## SHORT TASK:
Will you output all of the data below exactly, omitting the images?
>>>
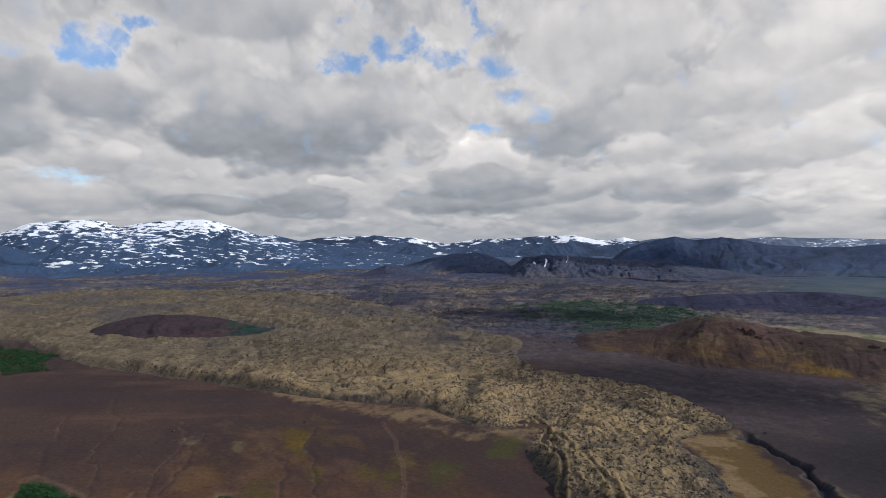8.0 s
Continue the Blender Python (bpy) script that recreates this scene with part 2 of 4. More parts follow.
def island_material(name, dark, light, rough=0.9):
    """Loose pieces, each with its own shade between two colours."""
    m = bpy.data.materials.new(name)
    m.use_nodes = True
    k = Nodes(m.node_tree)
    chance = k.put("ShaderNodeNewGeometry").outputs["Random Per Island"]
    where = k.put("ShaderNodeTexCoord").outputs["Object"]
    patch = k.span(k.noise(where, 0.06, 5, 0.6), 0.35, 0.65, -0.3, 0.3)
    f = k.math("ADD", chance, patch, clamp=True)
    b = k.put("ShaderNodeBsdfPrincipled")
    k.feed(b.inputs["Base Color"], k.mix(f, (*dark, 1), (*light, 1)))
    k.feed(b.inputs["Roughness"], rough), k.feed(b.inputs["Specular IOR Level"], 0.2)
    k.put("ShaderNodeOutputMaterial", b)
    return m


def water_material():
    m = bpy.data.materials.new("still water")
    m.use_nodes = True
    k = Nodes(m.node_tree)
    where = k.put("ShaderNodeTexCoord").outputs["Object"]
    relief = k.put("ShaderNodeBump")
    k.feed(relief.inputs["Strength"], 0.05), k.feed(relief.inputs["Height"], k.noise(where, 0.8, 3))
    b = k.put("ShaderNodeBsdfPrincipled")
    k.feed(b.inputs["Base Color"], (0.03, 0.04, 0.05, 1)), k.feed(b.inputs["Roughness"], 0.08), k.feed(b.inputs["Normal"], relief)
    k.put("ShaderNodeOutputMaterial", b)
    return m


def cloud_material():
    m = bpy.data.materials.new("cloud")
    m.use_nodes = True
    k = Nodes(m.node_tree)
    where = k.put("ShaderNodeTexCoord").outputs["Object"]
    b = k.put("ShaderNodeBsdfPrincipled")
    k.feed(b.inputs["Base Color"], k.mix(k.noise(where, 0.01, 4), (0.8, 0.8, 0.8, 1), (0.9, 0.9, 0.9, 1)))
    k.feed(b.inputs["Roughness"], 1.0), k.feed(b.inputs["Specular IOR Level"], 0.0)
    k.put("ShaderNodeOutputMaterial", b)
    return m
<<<
## CORRECT RESPONSE:
8.0 s
Continue the Blender Python (bpy) script that recreates this scene with part 2 of 4. More parts follow.
def island_material(name, dark, light, rough=0.9):
    """Loose pieces, each with its own shade between two colours."""
    m = bpy.data.materials.new(name)
    m.use_nodes = True
    k = Nodes(m.node_tree)
    chance = k.put("ShaderNodeNewGeometry").outputs["Random Per Island"]
    where = k.put("ShaderNodeTexCoord").outputs["Object"]
    patch = k.span(k.noise(where, 0.06, 5, 0.6), 0.35, 0.65, -0.3, 0.3)
    f = k.math("ADD", chance, patch, clamp=True)
    b = k.put("ShaderNodeBsdfPrincipled")
    k.feed(b.inputs["Base Color"], k.mix(f, (*dark, 1), (*light, 1)))
    k.feed(b.inputs["Roughness"], rough), k.feed(b.inputs["Specular IOR Level"], 0.2)
    k.put("ShaderNodeOutputMaterial", b)
    return m


def water_material():
    m = bpy.data.materials.new("still water")
    m.use_nodes = True
    k = Nodes(m.node_tree)
    where = k.put("ShaderNodeTexCoord").outputs["Object"]
    relief = k.put("ShaderNodeBump")
    k.feed(relief.inputs["Strength"], 0.05), k.feed(relief.inputs["Height"], k.noise(where, 0.8, 3))
    b = k.put("ShaderNodeBsdfPrincipled")
    k.feed(b.inputs["Base Color"], (0.03, 0.04, 0.05, 1)), k.feed(b.inputs["Roughness"], 0.08), k.feed(b.inputs["Normal"], relief)
    k.put("ShaderNodeOutputMaterial", b)
    return m


def cloud_material():
    m = bpy.data.materials.new("cloud")
    m.use_nodes = True
    k = Nodes(m.node_tree)
    where = k.put("ShaderNodeTexCoord").outputs["Object"]
    b = k.put("ShaderNodeBsdfPrincipled")
    k.feed(b.inputs["Base Color"], k.mix(k.noise(where, 0.01, 4), (0.8, 0.8, 0.8, 1), (0.9, 0.9, 0.9, 1)))
    k.feed(b.inputs["Roughness"], 1.0), k.feed(b.inputs["Specular IOR Level"], 0.0)
    k.put("ShaderNodeOutputMaterial", b)
    return m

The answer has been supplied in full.